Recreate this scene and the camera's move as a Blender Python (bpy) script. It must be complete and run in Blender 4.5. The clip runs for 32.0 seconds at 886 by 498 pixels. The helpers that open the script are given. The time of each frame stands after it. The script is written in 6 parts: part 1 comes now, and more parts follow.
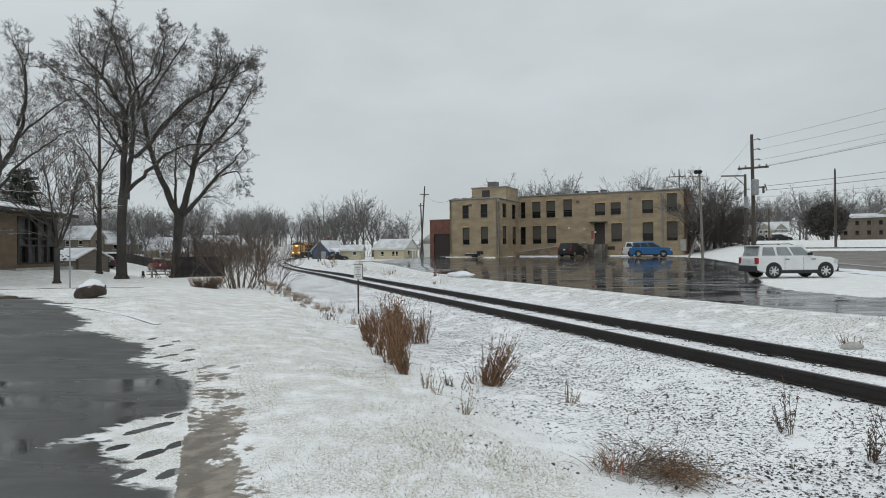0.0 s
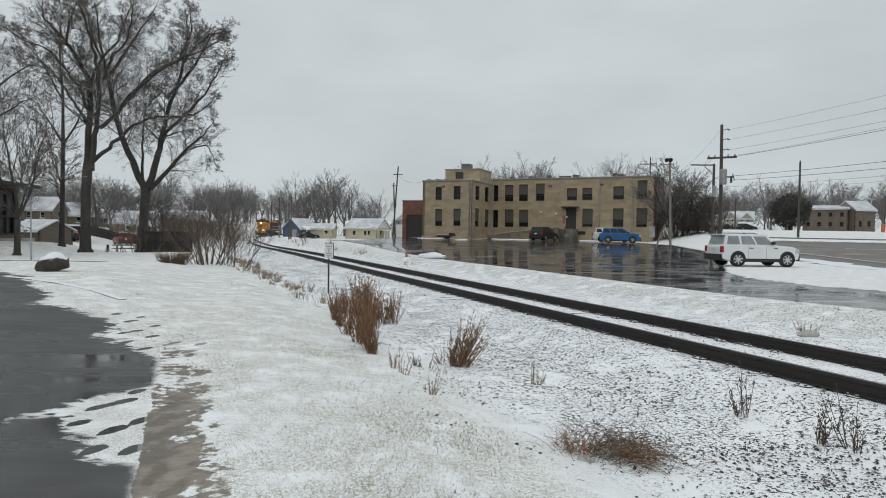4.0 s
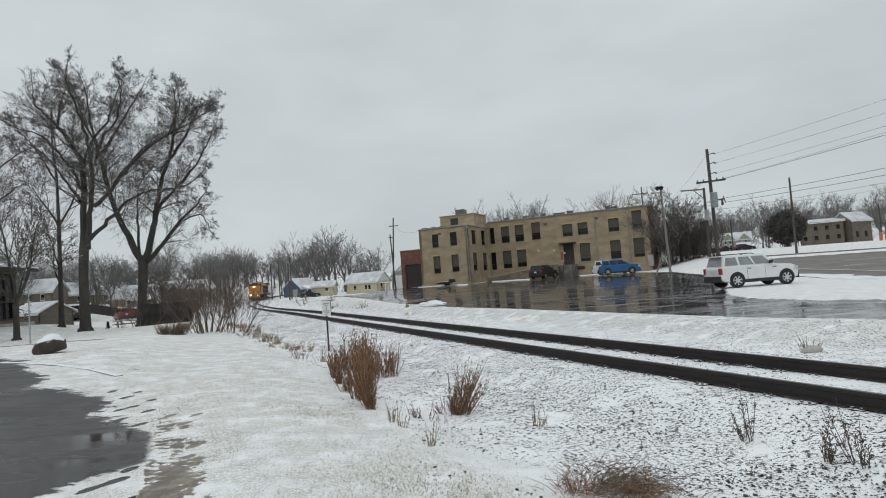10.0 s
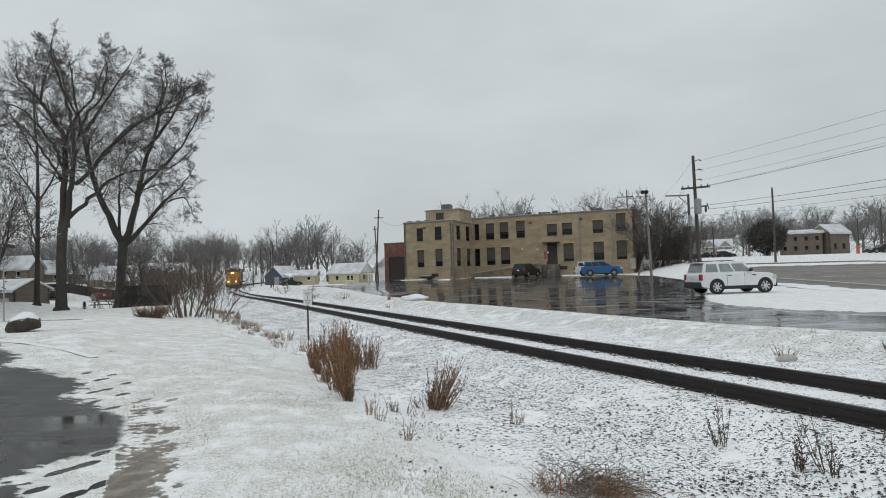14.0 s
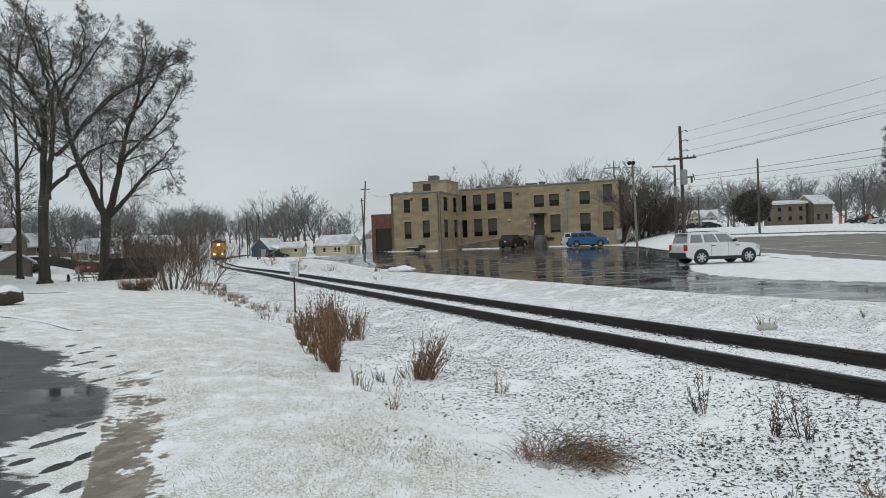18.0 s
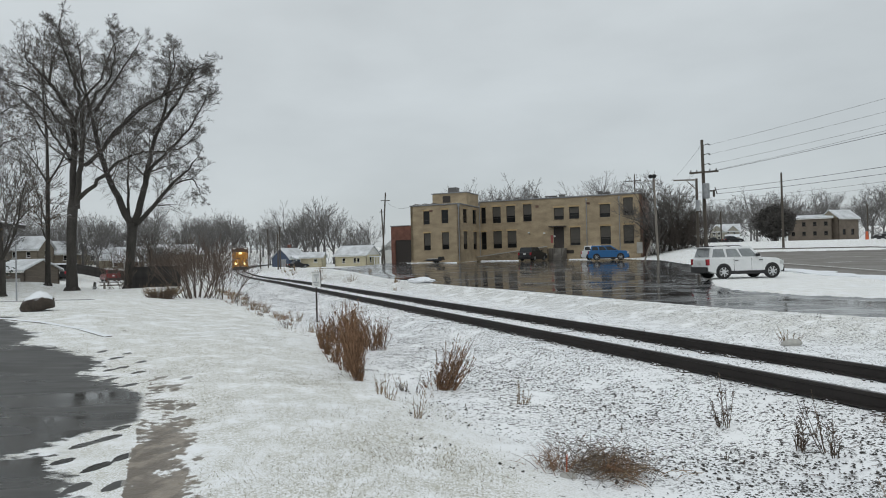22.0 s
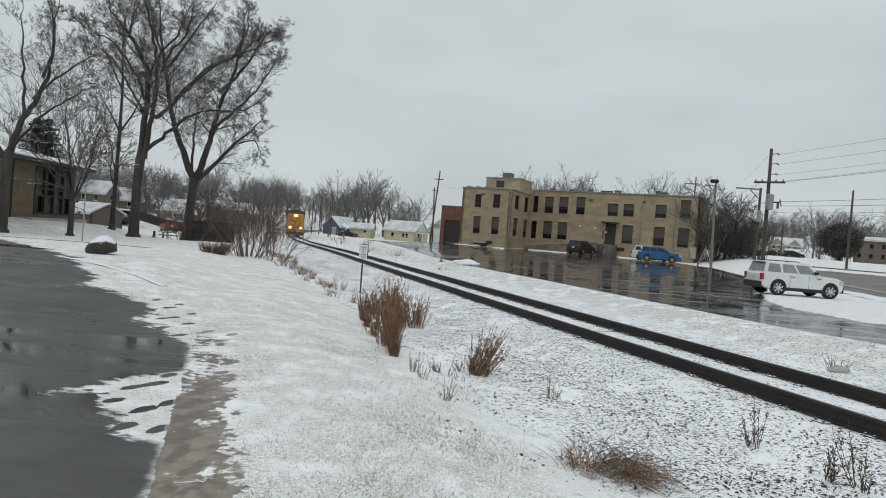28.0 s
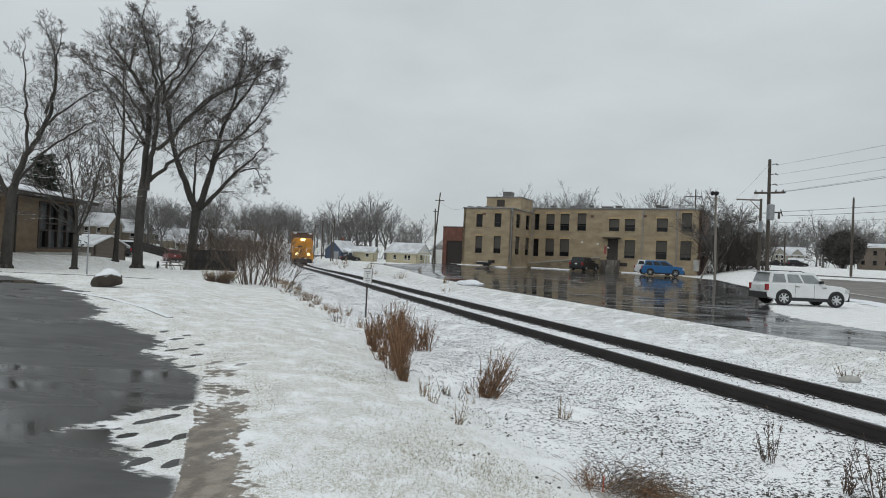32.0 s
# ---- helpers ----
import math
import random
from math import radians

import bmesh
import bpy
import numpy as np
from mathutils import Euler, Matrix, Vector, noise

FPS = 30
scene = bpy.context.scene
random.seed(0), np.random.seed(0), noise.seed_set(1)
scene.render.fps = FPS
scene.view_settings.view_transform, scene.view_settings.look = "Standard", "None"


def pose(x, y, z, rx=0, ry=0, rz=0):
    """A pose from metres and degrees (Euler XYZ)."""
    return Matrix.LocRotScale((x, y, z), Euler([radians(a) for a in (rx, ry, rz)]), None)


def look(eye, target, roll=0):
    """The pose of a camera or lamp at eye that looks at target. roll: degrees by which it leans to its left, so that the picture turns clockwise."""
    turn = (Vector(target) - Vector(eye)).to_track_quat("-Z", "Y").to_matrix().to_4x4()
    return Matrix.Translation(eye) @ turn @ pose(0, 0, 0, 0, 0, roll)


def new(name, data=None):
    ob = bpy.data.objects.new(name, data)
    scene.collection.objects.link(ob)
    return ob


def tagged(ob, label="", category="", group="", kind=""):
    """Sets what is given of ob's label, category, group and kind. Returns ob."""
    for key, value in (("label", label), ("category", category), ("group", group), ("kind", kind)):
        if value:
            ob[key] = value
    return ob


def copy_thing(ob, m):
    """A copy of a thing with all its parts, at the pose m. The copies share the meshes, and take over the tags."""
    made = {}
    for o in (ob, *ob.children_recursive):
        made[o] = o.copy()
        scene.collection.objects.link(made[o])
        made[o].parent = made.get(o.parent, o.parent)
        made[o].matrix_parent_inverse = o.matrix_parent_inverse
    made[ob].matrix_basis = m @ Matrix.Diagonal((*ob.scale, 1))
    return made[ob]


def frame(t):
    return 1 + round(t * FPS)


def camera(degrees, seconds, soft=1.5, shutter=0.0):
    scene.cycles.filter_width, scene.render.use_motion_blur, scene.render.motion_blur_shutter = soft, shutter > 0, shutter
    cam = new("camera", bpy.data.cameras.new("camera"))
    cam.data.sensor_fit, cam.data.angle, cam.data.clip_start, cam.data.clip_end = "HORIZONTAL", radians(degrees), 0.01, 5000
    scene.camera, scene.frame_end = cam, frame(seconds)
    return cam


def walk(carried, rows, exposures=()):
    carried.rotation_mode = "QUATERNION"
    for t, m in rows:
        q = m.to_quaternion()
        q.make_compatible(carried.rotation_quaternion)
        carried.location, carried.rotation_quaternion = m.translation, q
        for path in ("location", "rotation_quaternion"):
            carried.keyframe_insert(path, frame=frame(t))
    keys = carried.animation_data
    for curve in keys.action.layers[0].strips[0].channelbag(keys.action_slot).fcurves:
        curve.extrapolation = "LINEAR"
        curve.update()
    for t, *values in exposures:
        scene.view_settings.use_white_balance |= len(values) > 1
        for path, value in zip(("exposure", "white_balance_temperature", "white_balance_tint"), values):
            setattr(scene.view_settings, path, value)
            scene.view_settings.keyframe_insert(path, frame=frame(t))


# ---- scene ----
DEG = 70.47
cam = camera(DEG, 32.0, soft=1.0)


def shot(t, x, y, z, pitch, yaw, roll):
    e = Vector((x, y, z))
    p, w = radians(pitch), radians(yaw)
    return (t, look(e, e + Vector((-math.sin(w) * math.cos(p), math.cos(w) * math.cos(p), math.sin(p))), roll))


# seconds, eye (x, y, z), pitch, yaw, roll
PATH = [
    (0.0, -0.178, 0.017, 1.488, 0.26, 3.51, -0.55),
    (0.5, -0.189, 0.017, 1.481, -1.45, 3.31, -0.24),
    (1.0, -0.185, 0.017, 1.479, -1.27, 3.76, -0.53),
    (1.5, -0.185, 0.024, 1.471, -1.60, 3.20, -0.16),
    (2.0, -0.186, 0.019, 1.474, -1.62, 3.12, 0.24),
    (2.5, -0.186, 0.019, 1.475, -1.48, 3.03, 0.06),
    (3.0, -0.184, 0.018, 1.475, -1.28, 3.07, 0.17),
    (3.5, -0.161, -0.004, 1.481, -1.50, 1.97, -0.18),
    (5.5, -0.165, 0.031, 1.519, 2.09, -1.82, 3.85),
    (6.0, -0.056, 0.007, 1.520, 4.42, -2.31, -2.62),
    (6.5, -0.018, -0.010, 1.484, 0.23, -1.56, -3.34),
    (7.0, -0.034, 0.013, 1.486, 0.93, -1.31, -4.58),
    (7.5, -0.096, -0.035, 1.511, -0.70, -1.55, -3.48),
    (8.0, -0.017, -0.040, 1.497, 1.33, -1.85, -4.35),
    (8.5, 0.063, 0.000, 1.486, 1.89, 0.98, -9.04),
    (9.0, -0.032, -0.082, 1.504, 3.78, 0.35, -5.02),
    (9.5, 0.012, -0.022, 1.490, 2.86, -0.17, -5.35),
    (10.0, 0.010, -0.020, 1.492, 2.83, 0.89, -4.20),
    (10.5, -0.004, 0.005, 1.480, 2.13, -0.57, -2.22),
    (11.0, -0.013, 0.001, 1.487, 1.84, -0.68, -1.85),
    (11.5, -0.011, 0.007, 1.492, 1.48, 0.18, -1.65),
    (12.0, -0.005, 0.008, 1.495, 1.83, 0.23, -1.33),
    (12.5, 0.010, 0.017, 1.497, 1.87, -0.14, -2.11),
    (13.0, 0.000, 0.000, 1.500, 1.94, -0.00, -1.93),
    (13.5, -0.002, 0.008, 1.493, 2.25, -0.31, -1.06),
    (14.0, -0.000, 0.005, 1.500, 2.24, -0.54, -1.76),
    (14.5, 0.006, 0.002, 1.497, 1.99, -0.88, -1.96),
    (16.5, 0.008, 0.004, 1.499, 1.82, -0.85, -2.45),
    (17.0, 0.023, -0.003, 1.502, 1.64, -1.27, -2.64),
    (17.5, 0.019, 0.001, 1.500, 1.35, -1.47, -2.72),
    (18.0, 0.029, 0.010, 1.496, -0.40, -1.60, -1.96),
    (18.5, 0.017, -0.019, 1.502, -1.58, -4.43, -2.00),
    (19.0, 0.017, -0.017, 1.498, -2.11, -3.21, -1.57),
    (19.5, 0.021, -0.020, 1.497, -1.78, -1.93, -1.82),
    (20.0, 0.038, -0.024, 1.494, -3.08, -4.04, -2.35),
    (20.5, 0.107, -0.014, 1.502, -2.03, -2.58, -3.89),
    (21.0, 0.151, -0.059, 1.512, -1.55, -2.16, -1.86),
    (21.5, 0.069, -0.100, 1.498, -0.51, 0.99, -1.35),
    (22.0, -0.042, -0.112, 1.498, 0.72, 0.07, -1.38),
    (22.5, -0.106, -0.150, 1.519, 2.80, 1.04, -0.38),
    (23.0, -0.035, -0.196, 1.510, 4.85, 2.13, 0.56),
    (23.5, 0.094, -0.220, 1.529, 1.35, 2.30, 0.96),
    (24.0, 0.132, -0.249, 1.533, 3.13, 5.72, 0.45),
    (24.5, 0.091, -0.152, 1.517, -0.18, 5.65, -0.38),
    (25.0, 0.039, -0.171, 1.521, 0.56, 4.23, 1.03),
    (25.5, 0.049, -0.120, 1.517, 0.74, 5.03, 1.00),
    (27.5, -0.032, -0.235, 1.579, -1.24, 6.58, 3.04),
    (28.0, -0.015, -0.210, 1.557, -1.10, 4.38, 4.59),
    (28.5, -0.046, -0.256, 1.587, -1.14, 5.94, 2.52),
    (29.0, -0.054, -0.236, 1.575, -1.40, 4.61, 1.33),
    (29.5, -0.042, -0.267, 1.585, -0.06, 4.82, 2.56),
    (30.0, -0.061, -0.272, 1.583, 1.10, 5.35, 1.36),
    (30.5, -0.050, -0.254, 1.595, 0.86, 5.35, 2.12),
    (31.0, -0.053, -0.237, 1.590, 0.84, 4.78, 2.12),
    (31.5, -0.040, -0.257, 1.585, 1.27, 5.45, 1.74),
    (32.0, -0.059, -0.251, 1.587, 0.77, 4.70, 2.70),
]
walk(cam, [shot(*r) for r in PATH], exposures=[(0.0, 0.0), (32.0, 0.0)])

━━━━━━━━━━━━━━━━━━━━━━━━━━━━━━

▶ [EXERCISE INSTRUCTIONS]:
Return the material line for line, from its beginning to the line that contains "import random", with the pictures left out.

▶ [ANSWER BELOW]:
Recreate this scene and the camera's move as a Blender Python (bpy) script. It must be complete and run in Blender 4.5. The clip runs for 32.0 seconds at 886 by 498 pixels. The helpers that open the script are given. The time of each frame stands after it. The script is written in 6 parts: part 1 comes now, and more parts follow.
0.0 s
4.0 s
10.0 s
14.0 s
18.0 s
22.0 s
28.0 s
32.0 s
# ---- helpers ----
import math
import random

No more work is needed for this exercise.